Pion Valence Structure at Intermediate x in the Residual Field Approach

TL;DR

This paper models the pion's valence quark distribution using a spectral function approach, revealing that the quark carries nearly all the momentum and explaining the observed behavior at high x values.

Contribution

It introduces a residual field approach with spectral functions to calculate pion valence PDFs, highlighting the dominance of the Feynman mechanism at intermediate x.

Findings

The valence quark carries almost all the pion's momentum.

The model reproduces the (1-x) behavior at x→1.

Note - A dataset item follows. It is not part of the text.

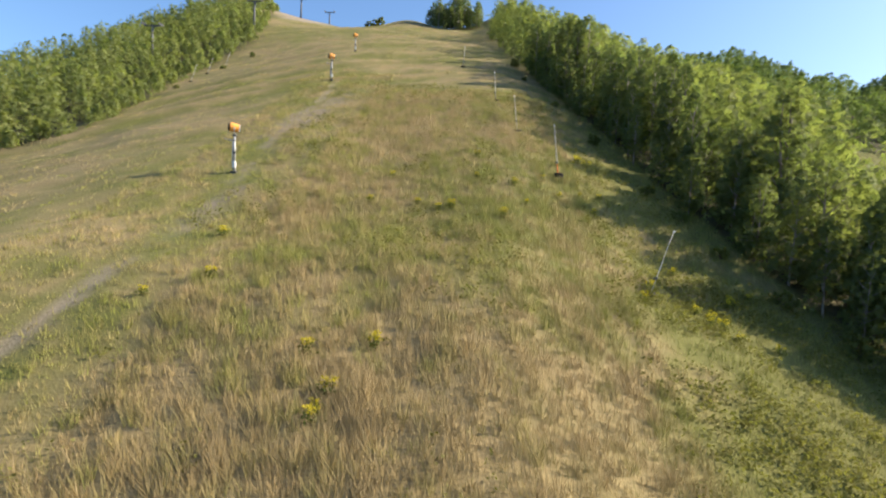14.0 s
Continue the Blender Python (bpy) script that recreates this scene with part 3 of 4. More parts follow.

Very little residual mass is needed to fit empirical PDFs.

Abstract

We calculate the valence parton distribution function~(PDF) of pion, within the theoretical approach based on spectral function representation of valence quarks in the pion. In this approach we assume that the soft partonic structure of pion is defined by the valence $q\bar q$ cluster, consisting of current quarks, embedded in the residual field of the pion. The valence PDF is calculated using phenomenological Light-Front wave functions for the $q\bar q$ cluster and the residual field. Our result indicates that the peak position of the x weighted valence PDF~(xPDF) depends on parameters characterizing the virtuality of the cluster and the mass of the residual system. Magnitudes of these parameters are obtained by fitting to the height and the peak position of empirical pion xPDF evaluated at starting $Q_0$. They indicate that unlike the nucleon case, very little residual mass is needed to describe existing pion PDFs at intermediate x. They also indicate that the $q\bar q$-cluster is highly virtual and on average the interacting quark carries almost all of the momentum of the $q\bar q$ cluster. This picture is consistent with the dominance of the Feynman mechanism leaving little room for the hard component in the PDF, and practically describing $\sim (1-x)$ behavior observed recently at $x\to 1$ limit. Our non-trivial observation is that the height and the peak position of xPDF define the analytic behavior of valence PDF at $x\to 1$ limit.